**EXERCISE OBJECTIVE:** Using the material below, print the line that contains "Continue the Blender", the line that contains "return float(gz.flat[k]), float(DIST[k", and every line in between, exactly and nothing else.

════════════════════

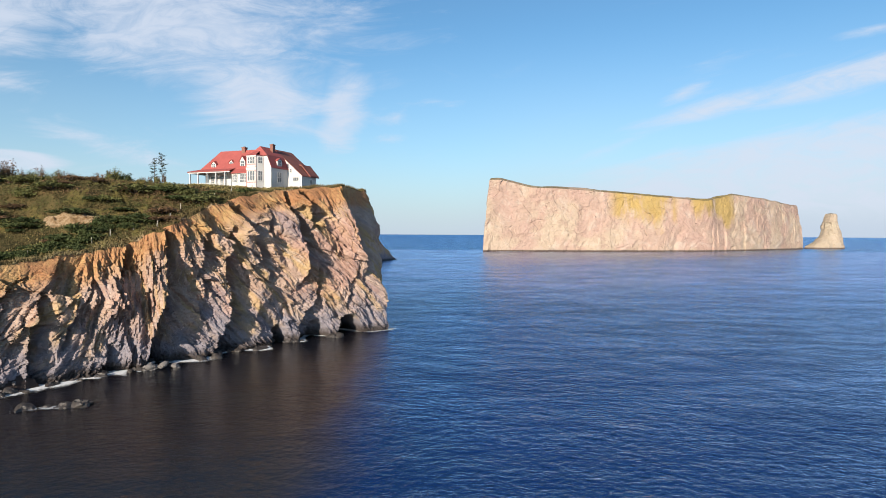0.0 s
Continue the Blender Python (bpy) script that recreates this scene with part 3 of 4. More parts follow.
tagged(new("ground", grid_mesh("ground", ground, HEATH, (("bare", bare), ("meadow", meadow)))), "rough heath and dry grass on the headland", "ground", kind="structure")


def ground_at(x, y):
    """Height of the turf at a place (nearest point of the sheet)."""
    k = np.argmin((gx - x) ** 2 + (gy - y) ** 2)
    return float(gz.flat[k]), float(DIST[k // gx.shape[1]])


# ---- the great rock and its stack ----
FRONT = [(44, 658, 80), (58, 660, 80.5), (85, 663, 76), (105, 665, 72), (130, 668, 72), (200, 676, 67.5), (255, 683, 63.5), (312, 697, 60.5), (335, 712, 64), (362, 728, 69), (390, 746, 67.5), (450, 790, 63.5), (510, 838, 60)]
front, fst = spline(FRONT, 520)
NR = 130
ftan = np.gradient(front[:, :2], axis=0)
ftan /= np.linalg.norm(ftan, axis=1)[:, None]
fout = np.stack([ftan[:, 1], -ftan[:, 0]], 1)
vr = np.linspace(0, 1, NR)[:, None]
zr = -3 + vr * (front[:, 2] + 3)
lean = 7.0 * vr ** 1.3
rock = np.stack([front[:, 0] - fout[:, 0] * lean + 9 * vr ** 1.2 * (1 - smooth(fst, 0.3, 2.5)), front[:, 1] - fout[:, 1] * lean, zr], -1)
rp = rock.reshape(-1, 3)
rp = rp + 6 * np.stack([fbm(rp * 0.03, 3, 0.5, 68), fbm(rp * 0.03 + 5, 3, 0.5, 69), fbm(rp * 0.03 + 9, 3, 0.5, 70)], 1)
n1, j1 = blocks(rp * np.array([0.05, 0.05, 0.04]), 71)
n2, j2 = blocks(rp * np.array([0.14, 0.14, 0.12]), 73)
shelf, gap_ = blocks(rp * np.array([0.035, 0.035, 0.05]) + np.array([0, 0, 0.3]), 74)
dr = 1.6 * fbm(rp * np.array([0.02, 0.02, 0.02]), 4, 0.55, 75) + 0.35 * n1 + 0.25 * n2 + 0.25 * shelf - 0.6 * (1 - j1) * np.clip(fbm(rp * 0.02, 2, 0.5, 80), 0, 1) + 0.6 * fbm(rp * 0.09, 5, 0.62, 76) + 0.4 * fbm(rp * np.array([0.05, 0.05, 0.09]), 4, 0.55, 78, ridged=True)
dr = dr.reshape(NR, -1)
crook = (0.07 * fbm(rp * 0.06, 3, 0.55, 82)).reshape(NR, -1)
for sc, wd, dp in ((9.6, 0.08, 5.0), (7.75, 0.06, 2.4), (8.3, 0.06, 2.2), (7.3, 0.05, 2.0), (6.3, 0.1, 2.0)):
    dr -= dp * np.clip(1 - np.abs((fst[None] - sc - 0.25 * (vr - 0.2) - crook) / wd), 0, 1) * (1 - smooth(vr, 0.25, 0.7))
rock[..., 0] += fout[:, 0] * dr
rock[..., 1] += fout[:, 1] * dr
lat = np.concatenate([np.linspace(0, 1, 40)[1:]])[:, None]
roof = rock[-1][None] + np.stack([22 * lat + 0 * fout[:, 0], 72 * lat + 0 * fout[:, 1], -(2.5 + 0.12 * front[:, 2]) * lat ** 1.4 + 3.2 * smooth(lat, 0, 0.12)], -1)
roof[..., 2] += 0.8 * fbm(roof.reshape(-1, 3) * 0.06, 3, 0.5, 77).reshape(roof.shape[:2])
back = roof[-1][None] * np.array([1, 1, 0]) + np.stack([np.zeros((12, len(front)))] * 2 + [roof[-1, :, 2] * (1 - np.linspace(0, 1.05, 12)[:, None])], -1)
rock_all = np.concatenate([rock, roof, back[1:]], 0)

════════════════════

**RESULT:**
Continue the Blender Python (bpy) script that recreates this scene with part 3 of 4. More parts follow.
tagged(new("ground", grid_mesh("ground", ground, HEATH, (("bare", bare), ("meadow", meadow)))), "rough heath and dry grass on the headland", "ground", kind="structure")


def ground_at(x, y):
    """Height of the turf at a place (nearest point of the sheet)."""
    k = np.argmin((gx - x) ** 2 + (gy - y) ** 2)
    return float(gz.flat[k]), float(DIST[k // gx.shape[1]])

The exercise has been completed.